İngiltere Başbakanı David Cameron'a Avrupa Birliği konusunda partisinden gelen baskılar devam ediyor. Eski savunma bakanı Liam Fox'un, AB ile anlaşmaya varılamaması durumunda İngiltere'nin AB'den ayrılmaya yönelmesi gerektiğini bildiren bir konuşma yapması bekleniyor.
Pazar günü Sunday Telegraph gazetesine yazdığı bir makalede Başbakan Cameron zamanı geldiğinde İngiltere'nin AB ile ilişkileri konusunda referanduma gitmeye hazır olduğunu bildirmişti.
Ancak geçen hafta Brüksel'deki AB zirvesi ile ilgili parlamentoya bilgi verecek olan Cameron'un AB konusundaki tutumuna ilişkin soruya tutulması bekleniyor.
Bu zirvede Euro Bölgesi liderleri, bankalara kurtarma paketi sunulması konusunda anlaşmıştı.
Euro Bölgesi'ne dahil olmayan İngiltere bu görüşmeler dışında tutulmuş, ancak Cameron daha sonra yaptığı açıklamada Bölge liderlerinden AB pazarının korunması doğrultusunda teminat edindiğini bildirmişti.
Ancak Cameron'un parlamentoda yapacağı konuşma öncesinde Liam Fox'un yapacağı konuşmada "AB dışındaki hayatın korkulacak bir şey olmadığını" vurgulaması bekleniyor.

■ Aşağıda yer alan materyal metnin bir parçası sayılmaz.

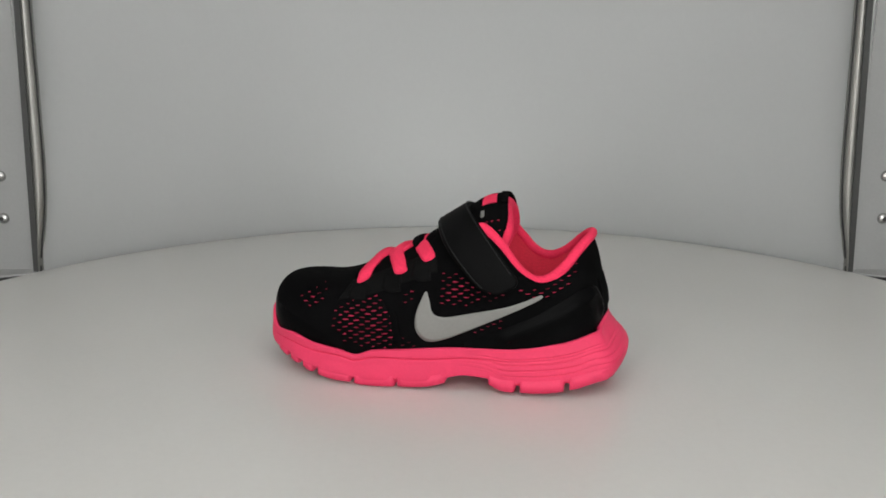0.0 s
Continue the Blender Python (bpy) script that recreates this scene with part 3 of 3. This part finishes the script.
def build_laces(shoe):
    # three rungs across the throat, each from eyelet to eyelet, and the crossings between them
    rungs = [((33.5, 20.5, 44.5), (33.8, 22.4, 48), (32.8, 19, 52.9), (30.5, 10, 56.5), (30.5, -3, 57.4), (31.5, -12, 55.2), (34, -18.5, 52.4), (35.5, -22.2, 49.6), (35.5, -21, 46)),
             ((13.8, 21.5, 51), (14.3, 24, 54.8), (16.4, 20, 57.6), (20, 11, 60.4), (20, -3, 61.4), (18, -12, 59.3), (16.3, -19.2, 57), (16, -24.4, 53.8), (16, -23, 50)),
             ((-0.2, 20.5, 58), (0.4, 23, 61.6), (3, 19.2, 63.6), (7, 11, 65.2), (8, -3, 66), (6.5, -12, 64), (4.8, -20.6, 61.2), (4.6, -25, 58), (4.8, -23.5, 54))]
    for k, rung in enumerate(rungs):
        p = spline(rung, 60)
        way = np.gradient(p, axis=0)
        v, f = band(p, 7.6 - 1.6 * np.abs(np.linspace(-1, 1, 60)) ** 6, 3.2, np.cross(np.array([1, 0, -0.42]), way))
        mesh_object("lace", v * MM, f, PINK_CLOTH, shoe, "flat bright pink elastic lace")
    for a, b in (((33, 16, 53.8), (19, -8, 61.4)), ((32, -12, 55.4), (20, 14, 59.6)), ((21, 15, 59.0), (7, -8, 66)), ((19, -10, 60.2), (7, 13, 65))):
        a, b = np.array(a), np.array(b)
        p = spline([a, a + (b - a) * 0.33 + np.array([0, 0, 0.6]), a + (b - a) * 0.66 + np.array([0, 0, 0.7]), b], 20)
        v, f = band(p, 5.2, 2.2, (0.45, 0, 1))
        mesh_object("lace", v * MM, f, PINK_CLOTH, shoe, "flat bright pink elastic lace")
    # satin facing under the laces
    for side in (1, -1):
        patch("eyestay", side, [(45, 39), (34, 41.5), (20, 46), (6, 51.5), (-5, 56)], [(40, 47), (32, 50), (20, 55), (8, 60), (-3, 65)], BLACK_FACING, shoe, "smooth black lace facing", 0.5, 40, 10)
    # black loops that hold the laces
    for x, z, side in ((35, 46.5, 1), (17.5, 52, 1), (3, 58, 1), (34, 44.5, -1), (15, 49.5, -1), (3, 54.5, -1)):
        e = on_side(side, [x], [z], 0.6)[0]
        patch("lace_loop", side, [(x - 5, z - 6), (x, z - 7), (x + 5, z - 6)], [(x - 4, z + 1), (x, z + 1.6), (x + 4, z + 1)], BLACK_FACING, shoe, "black lace loop", 0.8, 10, 6)
    # eyestay under the strap's front edge
    v, f = tube(spline([(2, 17, 68.5), (8, 11, 70.5), (11, 3, 71.3), (11, -6, 70.6), (8, -13, 67.5), (3, -18, 63.5)], 40) - np.array([0, 0, 5.2]), 3.4, 14, flat=0.42, up=(0.4, 0, 1))
    mesh_object("throat_edge", v * MM, f, BLACK_CLOTH, shoe)


def inside(x, z, poly):
    n, hit = len(poly), False
    for i in range(n):
        (xa, za), (xb, zb) = poly[i], poly[i - 1]
        if (za > z) != (zb > z) and x < (xb - xa) * (z - za) / (zb - za) + xa:
            hit = not hit
    return hit


def edge_distance(x, z, poly):
    """How far a point lies from a field's nearest edge."""
    best = 1e9
    for i in range(len(poly)):
        (xa, za), (xb, zb) = poly[i], poly[i - 1]
        dx, dz = xb - xa, zb - za
        k = max(0.0, min(1.0, ((x - xa) * dx + (z - za) * dz) / (dx * dx + dz * dz)))
        best = min(best, math.hypot(x - xa - k * dx, z - za - k * dz))
    return best


def build_perforations(shoe):
    """Openings of the knit, through which the pink layer shows."""
    rng = random.Random(4)
    zones = [(1, [(48, 36), (45, 26), (40, 20.5), (28, 17.5), (15, 18), (-1, 21.5), (12, 25), (17, 36), (22, 43), (29, 46), (36, 41)]),
             (1, [(67, 41), (64, 35), (57, 33.5), (51, 40), (57, 45)]),
             (1, [(12, 46), (11, 38), (6.5, 40), (4, 46), (6, 50)]),
             (1, [(-5, 50), (-6, 40.5), (-22, 42), (-40, 48.5), (-26, 53), (-14, 58), (-8, 56)]),
             (1, [(-20, 28), (-23, 31.5), (-39, 38.5), (-37, 33)]),
             (1, [(-41, 54), (-51, 51.5), (-58, 53), (-64, 58), (-69, 64.5), (-71, 62), (-69, 55.5), (-62, 48.5), (-52, 46), (-44, 48)]),
             (-1, [(24, 44), (36, 45), (46, 39), (46, 31), (38, 24), (26, 22), (24, 32)]),
             (-1, [(-2, 45), (2, 46), (3, 38), (-1, 37), (-8, 40)]),
             (-1, [(-42, 51), (-43, 45.5), (-47, 44), (-55, 47), (-62, 54), (-64, 58), (-57, 53.5), (-46, 50)]),
             (-1, [(-20, 33), (-22, 36), (-28, 38), (-30, 36)])]
    under, under_faces, net, net_faces = [], [], [], []
    pitch, rise = 5.8, 1.7
    for side, poly in zones:
        x0, x1 = min(p[0] for p in poly), max(p[0] for p in poly)
        z0, z1 = min(p[1] for p in poly), max(p[1] for p in poly)
        for r in range(int((z1 - z0) / rise) + 2):
            for c in range(int((x1 - x0) / pitch) + 2):
                x = x0 + pitch * (c + (0.5 if r % 2 else 0)) + rng.uniform(-0.18, 0.18)
                z = z0 + rise * r + rng.uniform(-0.1, 0.1)
                if not inside(x, z, poly):
                    continue
                deep = min(1.0, edge_distance(x, z, poly) / 7.0)
                w = (0.8 + 0.8 * deep) * rng.uniform(0.9, 1.1)
                h = (0.20 + 0.16 * deep) * rng.uniform(0.9, 1.1)
                tilt = rng.uniform(0.0, 0.2) * (1 if side < 0 else -1)
                hole = [(x + w * math.cos(a), z + h * math.sin(a) + w * math.cos(a) * tilt) for a in (k * math.pi / 5 for k in range(10))]
                rim = [(x + 1.22 * w * math.cos(a) + (0.1 if math.cos(a) > 0 else -0.1), z + 1.9 * h * math.sin(a) + w * math.cos(a) * tilt) for a in (k * math.pi / 5 for k in range(10))]
                at = hole + rim
                low = on_side(side, [p[0] for p in at] + [x], [p[1] for p in at] + [z], 0.10)
                high = on_side(side, [p[0] for p in hole], [p[1] for p in hole], 0.42)
                b = len(under)
                under += list(low[:10]) + [low[20]]
                under_faces += [(b + k, b + (k + 1) % 10, b + 10) for k in range(10)]
                b = len(net)
                net += list(low[:10]) + list(high) + list(low[10:20])
                for k in range(10):
                    q = (k + 1) % 10
                    net_faces += [(b + k, b + q, b + 10 + q, b + 10 + k), (b + 10 + k, b + 10 + q, b + 20 + q, b + 20 + k)]
    ob = mesh_object("knit_underlay", np.array(under) * MM, under_faces, PINK_DOT, shoe, "pink layer showing through the knit's openings")
    tagged(ob, kind="stuff")
    ob = mesh_object("knit_net", np.array(net) * MM, net_faces, BLACK_CLOTH, shoe, "black threads round the knit's openings")
    tagged(ob, kind="stuff")


def wrap_piece(name, ids, reach, mat, shoe, label, lift=0.5, m=12):
    """A smooth piece round the heel or the toe: from the sole up to the fraction reach of the upper's rise."""
    n = len(ids)
    top, low = [], []
    for s in np.linspace(0, 1, m):
        at = np.clip(reach * s, 0, 1) * (ROWS - 1)
        k = np.minimum(at.astype(int), ROWS - 2)
        w = (at - k)[:, None]
        p = UPPER[k, ids] * (1 - w) + UPPER[k + 1, ids] * w
        q = UPPER_NORMAL[k, ids] * (1 - w) + UPPER_NORMAL[k + 1, ids] * w
        top.append(p + q * (lift * (1 - s ** 3) - 0.12 * s ** 3))
        low.append(p - q * 0.5)
    k = m * n
    v = np.concatenate(top + low)
    f = grid_faces(m, n) + [tuple(k + i for i in g[::-1]) for g in grid_faces(m, n)]
    ring = [j for j in range(n)] + [i * n + n - 1 for i in range(1, m)] + [(m - 1) * n + j for j in range(n - 2, -1, -1)] + [i * n for i in range(m - 2, 0, -1)]
    for p, q in zip(ring, ring[1:] + ring[:1]):
        f.append((p, q, k + q, k + p))
    return mesh_object(name, v * MM, f, mat, shoe, label)


def build_heel_counter(shoe):
    """The moulded piece round the heel: a step at its upper edge behind, an arched rib on either side."""
    rear = [i for i in range(N) if XB[i] < -18]
    ids = np.array(sorted([i for i in rear if i <= TOE], reverse=True) + sorted([i for i in rear if i > TOE], reverse=True))
    back = int(np.argmin(XB[ids]))
    run = np.r_[0, np.cumsum(np.linalg.norm(np.diff(OUTLINE[ids], axis=0), axis=1))]
    away = np.abs(run - run[back])                          # along the lip from the middle of the heel
    mid = np.where(away < 12.5)[0]
    for a, b, name, mat, label in ((0, mid[0], "heel_counter", BLACK_SKIN, "satin black moulded heel piece with an arched rib"), (mid[0], mid[-1], "heel_strip", BLACK_CLOTH, "matt black cloth strip down the heel"),
                                   (mid[-1], len(ids) - 1, "heel_counter", BLACK_SKIN, "satin black moulded heel piece with an arched rib")):
        heel_piece(shoe, ids[a:b + 1], away[a:b + 1], name, mat, label)


def heel_piece(shoe, ids, away, name, mat, label):
    """One piece of the heel's cover; away is how far each column lies from the middle of the heel."""
    n, m = len(ids), 44
    if name == "heel_strip":
        edge = np.full(n, 52.0)
    else:
        edge = blend(away, [12, 14, 18, 24, 32, 45, 60, 75, 95], [42, 46.5, 49.5, 50.5, 50, 46, 40, 34, 25])
    rib = spline([(15, 26), (15, 38), (18, 44.5), (25, 46.8), (34, 44.6), (48, 39.5), (62, 34), (76, 28)], 60)
    top, low = [], []
    for s in np.linspace(0, 1, m):
        row_p, row_q = [], []
        for k, i in enumerate(ids):
            z = UPPER[0, i, 2] + max(edge[k] - UPPER[0, i, 2], 0.6) * s
            at = float(np.interp(z, UPPER[:, i, 2], np.arange(ROWS)))
            r = min(int(at), ROWS - 2)
            p = UPPER[r, i] + (UPPER[r + 1, i] - UPPER[r, i]) * (at - r)
            q = UPPER_NORMAL[r, i] + (UPPER_NORMAL[r + 1, i] - UPPER_NORMAL[r, i]) * (at - r)
            d = np.min(np.hypot(rib[:, 0] - away[k], rib[:, 1] - z))
            proud = 1.15 - 0.75 * smoothstep((away[k] - 20) / 40)
            proud = proud * (1 - 0.6 * s ** 6) + 1.3 * math.exp(-(d / 3.2) ** 2) * float(smoothstep((z - UPPER[0, i, 2] - 2.5) / 5))
            row_p.append(p + q * proud)
            row_q.append(p - q * 0.5)
        top.append(np.array(row_p))
        low.append(np.array(row_q))
    k = m * n
    f = grid_faces(m, n) + [tuple(k + i for i in g[::-1]) for g in grid_faces(m, n)]
    ring = [j for j in range(n)] + [i * n + n - 1 for i in range(1, m)] + [(m - 1) * n + j for j in range(n - 2, -1, -1)] + [i * n for i in range(m - 2, 0, -1)]
    for p, q in zip(ring, ring[1:] + ring[:1]):
        f.append((p, q, k + q, k + p))
    mesh_object(name, np.concatenate(top + low) * MM, f, mat, shoe, label)


def build_overlays(shoe):
    """Smooth black pieces laid over the knit."""
    build_heel_counter(shoe)
    ids = np.array([i for i in range(N) if XB[i] > 40])
    wrap_piece("toe_guard", ids, blend(XB[ids], [40, 55, 70, 80, 90], [0.06, 0.13, 0.22, 0.30, 0.33]), BLACK_SKIN, shoe, "smooth black toe guard", 0.2)
    for side in (1, -1):
        patch("side_band", side, [(20, 41), (14, 36), (12, 28), (10, 22)], [(27, 46), (18.5, 38), (16, 28), (15, 21)], BLACK_CLOTH, shoe, "", 0.3, 24, 6)


def build_shoe():
    shoe = new("shoe")
    tagged(shoe, "black knit children's running shoe with bright pink sole and collar", "shoe")
    build_sole(shoe)
    build_upper(shoe)
    build_overlays(shoe)
    build_emblem(shoe)
    build_tongue(shoe)
    build_strap(shoe)
    build_laces(shoe)
    build_perforations(shoe)
    return shoe


build_booth()
for s in (-1, 1):
    build_post(s)
    build_side_panel(s)
build_lights()
turntable = build_turntable()
shoe = build_shoe()


def turn(t):
    """The turntable's angle, degrees."""
    return -7.79 * t - 0.00079 * (t - 8) ** 2


def motions():
    times = [0.5 * k for k in range(33)]
    walk(turntable, [(t, pose(0, 0, 0, 0, 0, turn(t))) for t in times])
    walk(shoe, [(t, pose(0, 0, 0, 0, 0, turn(t)) @ pose(-0.004 * math.sin(radians(166)), 0.004 * math.cos(radians(166)), 0, 0, 0, 166)) for t in times])


motions()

Fox, İngiltere'nin AB ile siyasi değil ama ekonomik birliği içeren yeni bir ilişki için görüşmelere girmesini ve bu yeni dinamikler çerçevesinde AB'ye evet denilmesini, fakat diğer ülkelerin İngiltere'nin isteklerini kabul etmemesi durumunda AB'den ayrılmanın gündeme getirilmesini öneriyor.
BBC politika muhabiri Carole Walker, Fox'un bu çıkışının, Cameron'un "zamanı geldiğinde referanduma gitme ihtimali"ni gündeme getiren tutumunu yeterli bulmayan Muhafazakar Parti milletvekillerini harekete geçirmesinin beklendiğini vurguluyor.
Koalisyon hükümetinin küçük ortağı olan Liberal Demokratlar ise AB ile ilişkilerin geliştirilmesinden yana ve genel olarak AB konusunda bir referanduma karşı çıkıyor.
Kabinede bu partiden İş Dünyası Bakanı olan Vince Cable, Cameron'un makalesi üzerine, böylesi bir referandumun "son derece alakasız" olduğunu ifade etti.
Başbakan Cameron makalesinde, "AB'de kalalım mı, çıkalım mı" sorusunun sorulacağı bir referanduma ilke olarak karşı olmadığını ancak bu seçeneği değerlendirmek için zamanın henüz erken olduğunu söylemişti.
Makalenin yayımlanmasından sonra açıklama yapan İngiltere dışişleri bakanı, Avrupa Birliği'ne üye ülkelerin daha sıkı bir birlik kurmaya karar vermeleri halinde, bunun referandum düşüncesine çok güçlü bir zemin hazırlayacağını ifade etmişti.
İngiliz siyasetindeki referandum konusu, kısmen, beş ülkenin kriz nedeniyle AB'den yardım istemesine yol açan mali krizin bir uzantısı niteliğinde.
Avrupa Birliği'nde Euro Bölgesi'ni oluşturan 17 ülke, Perşembe ve Cuma günü yapılan AB zirvesinde, üye ülkelerdeki bankaları kurtarmak için ortak fonların kullanılabilmesi üzerinde anlaşmaya varmıştı.
Ülkeler, ayrıca 120 milyar euroya kadar olan bir kaynağı da "büyüme fonu" olarak oluşturmaya karar verdi.
Başbakan David Comeron, bankacılık alanındaki birliğin Euro Bölgesi ülkeleri için Avrupa Merkez Bankası tarafından idare edilmesini sağladıklarını; Portekiz ya da Yunanistan'daki bankalara omuz vermeyeceklerini; İngiltere'deki bankacılık sisteminin Londra'daki İngiliz Merkez Bankası tarafından yönetileceğini söyledi.
Avrupa Birliği'nin Aralık ayındaki zirvesinde de İngiltere krizin yükünün üstlenilmesiyle ilgili ortak olarak atılması istenen adımlara katılmamıştı.
Dışişleri Bakanı Hague, başbakanın referandumla ilgili tavrını sonbaharda daha net olarak ortaya koyabileceğini belirtti.